All this could have formed the basis of an undogmatic and balanced reappraisal of the relations between rich and poor countries. But despite several sensible suggestions for policy, such a reappraisal does not, alas, take place. I believe there are two reasons why it does not. First, Bauer is not content with throwing light on unexplored aspects of aid and international relations; he wants to draw his policy conclusions exclusively from these aspects, ignoring many of the other things that we do know. Many of the countries whose economic achievements Bauer praises (e.g., South Korea and Taiwan) have received a great deal of aid—some of them appearing at the top of the list of recipients, if aid is measured on a per capita basis. He also overlooks the fact that some of the countries with the fastest growth performances have policies involving deep government intervention in economic life. This is true not only of communist countries, e.g., China, Yugoslavia, etc., but also of some with private-ownership economies. The government of South Korea, for example, with its nationalized commercial banks and financial institutions, has, according to some estimates, controlled about two-thirds of the investment resources of the economy, and has varied the interest rates charged according to the field of investment—from eight percent to thirty-three percent during one period—in order to reflect government priorities.

Second, in drawing policy conclusions from his empirical analysis, Peter Bauer emerges as a prisoner of his extremely limited moral outlook, based on the noninstrumental arguments discussed earlier, e.g., the argument that economic differences are deserved. Multilateral aid is bad because—among other things—“international aid organizations are not allowed to take into account the political interests of the donors”—a statement that has, in any case, more de jure validity than de facto accuracy. “Bilateral grants should be given for only limited periods…. The donors should also make it clear that these transfers do not represent restitution for alleged misconduct, nor an instrument for global redistribution, nor for securing specified rates of growth or levels of income.” “…aid should not go to governments whose external policies conflict with the interests of the donors.”

All this would be acceptable if no moral claims existed other than those that follow from ownership rights. Of course, that does indeed seem to be Bauer’s belief, but I have already discussed why his defense of that belief involves arbitrariness, ambiguities, and a failure to examine alternatives. Bauer’s policy prescriptions (despite several sensible remarks arising from his empirical studies) are geared to his narrow and parochial principles. A grand program of challenging worldwide “economic delusion” and providing a more sensible approach than the so-called “new international economic order” seems to have got stuck in the mud of the writer’s own back garden.

I have concentrated in this review only on some of the principal themes of Bauer’s absorbing book. There are other important issues that he takes up. Chapter 3, “The Population Explosion: Myths and Realities,” is probably the most perceptive and clear-headed analysis of this confusing problem that can be found in the literature. He also makes a powerful critique of “commodity stabilization arrangements” (Chapter 8). Part Three of the book, dealing with “the state of economics,” includes essays that have points of interest, but are more heterogeneous and of uneven depth, and only loosely related to the main themes of the book.
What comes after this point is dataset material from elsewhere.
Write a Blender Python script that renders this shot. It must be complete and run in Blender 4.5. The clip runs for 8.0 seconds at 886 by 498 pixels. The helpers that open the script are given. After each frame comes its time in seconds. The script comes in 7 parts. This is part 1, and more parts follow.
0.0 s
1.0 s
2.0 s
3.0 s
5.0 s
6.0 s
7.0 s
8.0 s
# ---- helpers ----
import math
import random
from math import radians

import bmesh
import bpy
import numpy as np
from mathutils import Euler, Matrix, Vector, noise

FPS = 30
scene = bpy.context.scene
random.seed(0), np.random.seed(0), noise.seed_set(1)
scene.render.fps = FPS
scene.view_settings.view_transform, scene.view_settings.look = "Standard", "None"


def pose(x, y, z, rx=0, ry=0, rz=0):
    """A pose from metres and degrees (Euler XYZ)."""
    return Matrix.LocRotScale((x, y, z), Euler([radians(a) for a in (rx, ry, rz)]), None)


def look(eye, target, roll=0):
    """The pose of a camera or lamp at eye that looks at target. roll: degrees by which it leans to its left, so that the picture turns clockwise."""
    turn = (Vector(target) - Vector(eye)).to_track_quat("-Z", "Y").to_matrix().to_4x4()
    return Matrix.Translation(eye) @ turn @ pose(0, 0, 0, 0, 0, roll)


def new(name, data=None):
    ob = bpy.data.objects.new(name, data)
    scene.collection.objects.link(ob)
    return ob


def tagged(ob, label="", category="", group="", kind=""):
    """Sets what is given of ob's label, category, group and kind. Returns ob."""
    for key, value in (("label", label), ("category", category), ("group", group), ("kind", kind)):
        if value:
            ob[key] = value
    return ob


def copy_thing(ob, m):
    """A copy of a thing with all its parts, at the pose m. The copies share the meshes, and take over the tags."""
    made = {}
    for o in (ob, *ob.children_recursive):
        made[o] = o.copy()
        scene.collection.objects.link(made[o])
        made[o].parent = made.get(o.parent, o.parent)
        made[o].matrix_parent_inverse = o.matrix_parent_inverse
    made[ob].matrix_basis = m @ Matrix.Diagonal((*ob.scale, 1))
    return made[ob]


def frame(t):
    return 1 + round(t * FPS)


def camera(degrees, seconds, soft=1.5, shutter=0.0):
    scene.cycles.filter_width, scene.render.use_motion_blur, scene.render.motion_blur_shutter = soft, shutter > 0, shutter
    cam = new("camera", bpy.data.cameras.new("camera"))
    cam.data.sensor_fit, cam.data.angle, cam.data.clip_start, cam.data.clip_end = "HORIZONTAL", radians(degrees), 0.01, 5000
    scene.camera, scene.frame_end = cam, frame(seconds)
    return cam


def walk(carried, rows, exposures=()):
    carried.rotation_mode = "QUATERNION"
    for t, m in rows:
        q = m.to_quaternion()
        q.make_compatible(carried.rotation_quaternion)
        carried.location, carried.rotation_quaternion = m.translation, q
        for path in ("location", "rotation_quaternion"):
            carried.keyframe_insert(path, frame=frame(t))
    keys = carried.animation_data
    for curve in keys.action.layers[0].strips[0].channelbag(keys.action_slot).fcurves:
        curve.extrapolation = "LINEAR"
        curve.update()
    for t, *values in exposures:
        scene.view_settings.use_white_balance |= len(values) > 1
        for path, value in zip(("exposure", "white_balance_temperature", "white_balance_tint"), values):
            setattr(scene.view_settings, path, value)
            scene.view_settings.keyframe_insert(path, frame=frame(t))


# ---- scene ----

I need hardly add that for reasons I have already discussed, this is an extremely important work. It applies and extends a view that is widely held. It presents the ideas and analyses of one of the major and most creative conservative thinkers on political economy, covering some of the central policy issues in the modern world. The book is both illuminating and provocative. The reader is forced to ask himself if he accepts Bauer’s reasoning, and if not, why not. I have tried in this review to indicate why not.